Assuming the Status Quo in Schools Stays Pretty Much The Same (it’s a safe bet), What Might a Truly New Framework for Digital Learning Look Like?
So, if the computing “grammar” and ecosystem kids experience in school, its structure and constraints, stand in the way of the real possibilities computers and the internet represent for learning, what then?
Outside of the school environment, digital tools can offer an incredible breadth of experience in a tiny footprint, — IF and it’s a big IF, you know how to use IT yourself and have the ability and patience to guide others in how to use IT.
Assuming a person had the skills and patience, what might be possible?
What if you set schools aside completely, forgot about them as part of digital learning until the Magana’s and the Admins and the teachers of the world get their priorities and responsibilities worked out, and instead you focused on cultivating one of the most accurate (and uncontested) predictors of student achievement: parental involvement in their child’s education?
In other words, what if you were to design a system that was about learning with technology, not teaching with it; acting as the curator and coach of students’ and parents learning experiences together? e.g., A framework that includes dedicated “mindware development” for digital learning, rather than focusing on the process and devices and apps for digital teaching which is a different animal altogether?

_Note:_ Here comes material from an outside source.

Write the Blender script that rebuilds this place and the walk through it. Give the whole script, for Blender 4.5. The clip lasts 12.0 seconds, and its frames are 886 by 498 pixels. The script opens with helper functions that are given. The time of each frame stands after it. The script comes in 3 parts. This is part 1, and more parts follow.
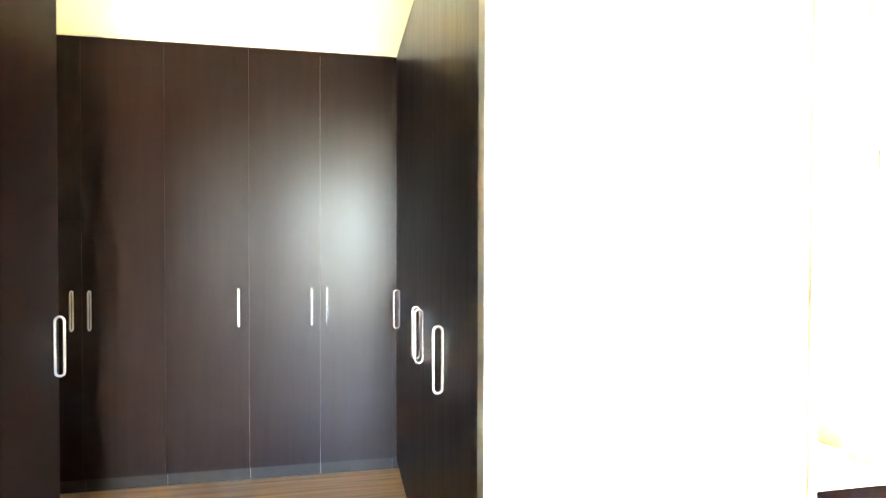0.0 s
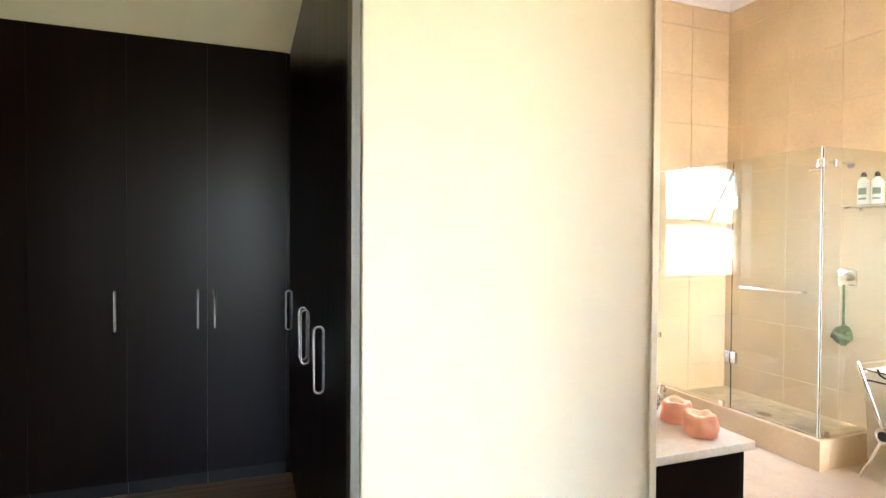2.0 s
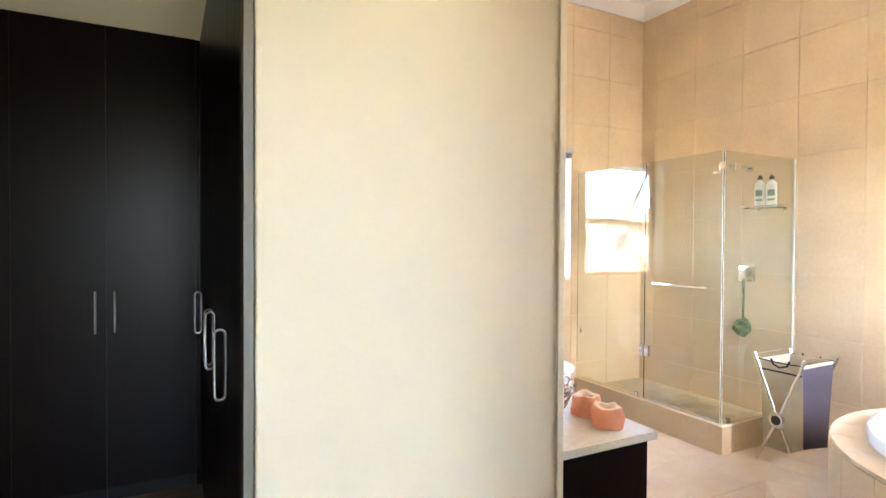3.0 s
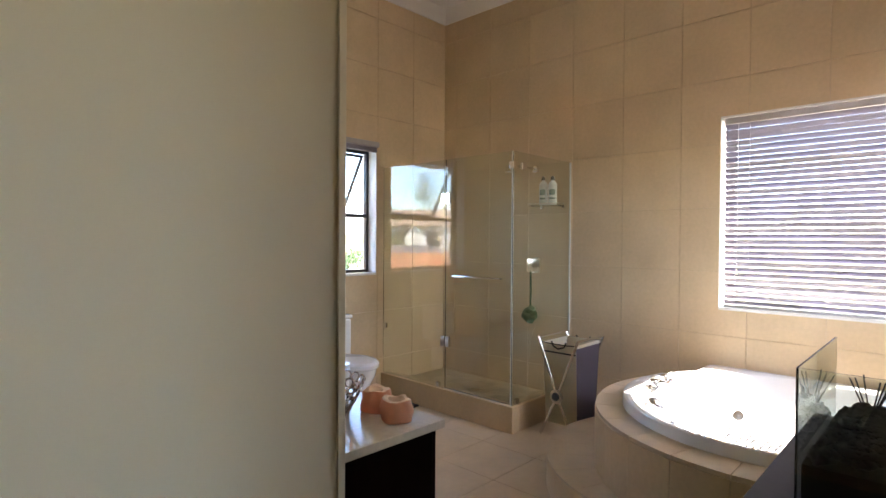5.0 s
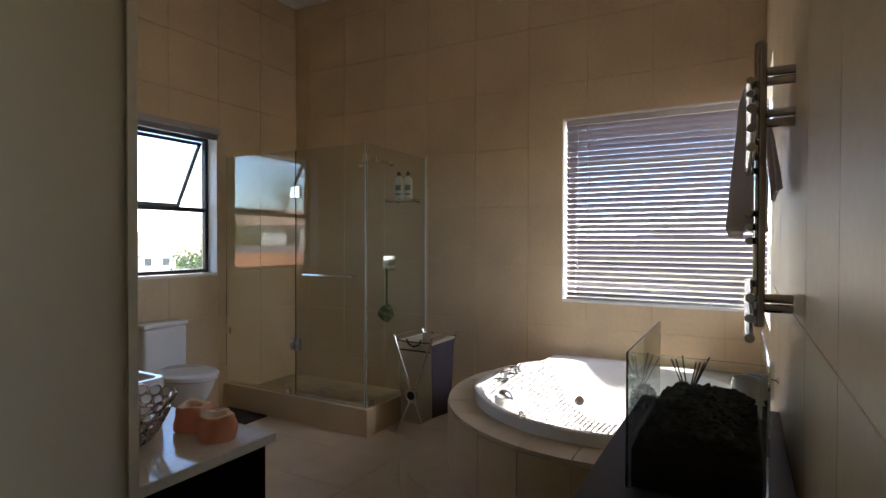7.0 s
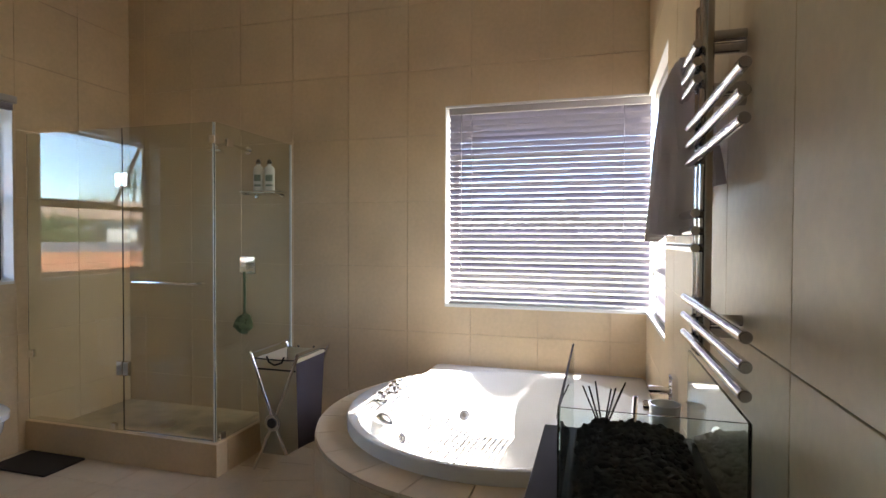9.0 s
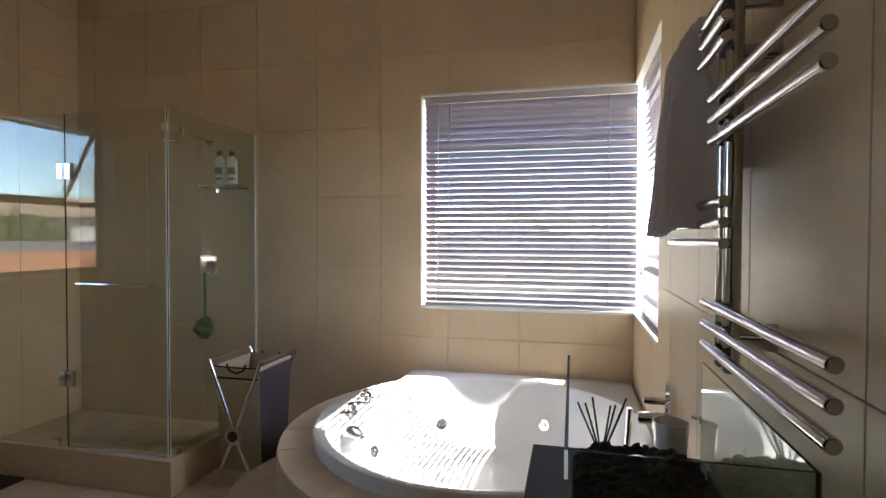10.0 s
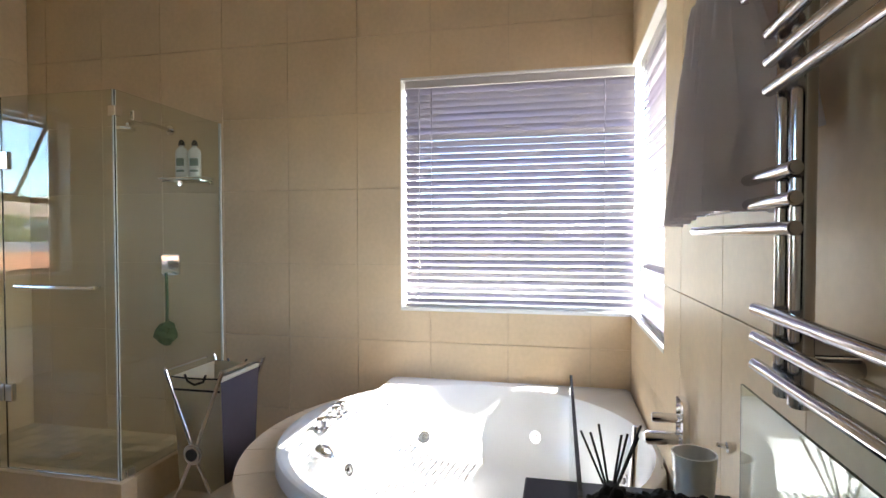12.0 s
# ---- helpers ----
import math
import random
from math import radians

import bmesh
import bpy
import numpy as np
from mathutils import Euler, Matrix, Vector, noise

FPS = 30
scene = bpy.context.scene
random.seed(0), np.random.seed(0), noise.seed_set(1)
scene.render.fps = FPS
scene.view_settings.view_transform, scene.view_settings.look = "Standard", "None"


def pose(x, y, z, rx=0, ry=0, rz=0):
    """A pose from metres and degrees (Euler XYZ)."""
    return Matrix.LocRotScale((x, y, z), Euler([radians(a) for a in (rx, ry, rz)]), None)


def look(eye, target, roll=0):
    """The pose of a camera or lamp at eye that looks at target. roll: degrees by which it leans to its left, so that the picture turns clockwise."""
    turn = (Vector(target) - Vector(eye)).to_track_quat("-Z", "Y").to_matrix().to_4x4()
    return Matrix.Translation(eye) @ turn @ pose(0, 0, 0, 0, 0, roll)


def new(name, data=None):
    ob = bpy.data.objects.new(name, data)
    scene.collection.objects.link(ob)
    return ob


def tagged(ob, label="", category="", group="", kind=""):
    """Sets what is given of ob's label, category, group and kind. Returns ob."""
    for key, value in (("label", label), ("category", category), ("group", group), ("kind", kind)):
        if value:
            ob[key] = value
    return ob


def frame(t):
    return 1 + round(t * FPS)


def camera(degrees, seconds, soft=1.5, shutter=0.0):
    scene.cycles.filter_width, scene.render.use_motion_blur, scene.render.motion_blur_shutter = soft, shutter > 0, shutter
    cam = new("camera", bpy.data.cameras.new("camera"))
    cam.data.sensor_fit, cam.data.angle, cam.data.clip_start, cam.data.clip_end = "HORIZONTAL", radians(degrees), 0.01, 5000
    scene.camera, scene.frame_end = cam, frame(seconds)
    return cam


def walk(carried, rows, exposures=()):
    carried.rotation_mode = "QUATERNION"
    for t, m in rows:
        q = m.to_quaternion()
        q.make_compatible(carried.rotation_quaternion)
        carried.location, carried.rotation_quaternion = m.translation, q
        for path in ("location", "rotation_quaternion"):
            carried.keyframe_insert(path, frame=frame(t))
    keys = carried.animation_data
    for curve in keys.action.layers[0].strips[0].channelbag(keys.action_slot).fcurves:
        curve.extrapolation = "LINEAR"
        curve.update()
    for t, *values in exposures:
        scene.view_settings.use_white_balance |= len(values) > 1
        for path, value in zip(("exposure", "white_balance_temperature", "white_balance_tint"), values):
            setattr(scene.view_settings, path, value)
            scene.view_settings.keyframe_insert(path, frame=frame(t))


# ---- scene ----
cam = camera(79.0, 12.0)
# seconds, x, y, z, yaw, pitch, roll
ROWS = [
    (0.0, 0.363, -0.071, 1.480, -10.75, -0.85, -0.14),
    (0.5, 0.371, -0.070, 1.475, -12.54, -0.74, -0.35),
    (1.0, 0.386, -0.092, 1.479, -14.71, -0.75, -0.44),
    (1.5, 0.417, -0.111, 1.483, -17.19, -0.87, -0.39),
    (2.0, 0.456, -0.139, 1.485, -20.08, -0.88, -0.35),
    (2.5, 0.496, -0.142, 1.484, -23.31, -0.93, -0.37),
    (3.0, 0.539, -0.133, 1.479, -27.14, -0.91, -0.32),
    (5.0, 0.703, -0.089, 1.439, -46.47, -0.88, -0.37),
    (5.5, 0.745, -0.090, 1.418, -51.03, -0.70, -0.26),
    (6.0, 0.789, -0.088, 1.401, -55.56, -0.50, -0.33),
    (6.5, 0.833, -0.088, 1.402, -58.02, -0.58, -0.27),
    (8.5, 1.112, 0.102, 1.425, -71.60, -1.16, -0.18),
    (9.0, 1.277, 0.115, 1.429, -74.00, -1.13, -0.24),
    (9.5, 1.396, 0.100, 1.422, -74.96, -1.09, -0.08),
    (10.0, 1.489, 0.169, 1.420, -76.48, -1.27, -0.18),
    (10.5, 1.551, 0.196, 1.423, -76.97, -1.31, -0.16),
    (11.0, 1.626, 0.230, 1.404, -77.75, -1.19, -0.16),
    (11.5, 1.718, 0.217, 1.403, -77.94, -1.31, -0.12),
    (12.0, 1.760, 0.195, 1.402, -77.71, -1.38, 0.09),
]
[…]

This way you could imprint the better angels of what technology is useful for and ingrain the right types of “screentime” from the start. Young children would then have a useful tool that follows them through the rest of the their schooling, not a debilitating distraction as many children today seem to relate primarily with devices.
Perhaps technology is best learned as an autodidactic launchpad, not taught as the way to turn in assignments?
I will have to generate some data on that idea.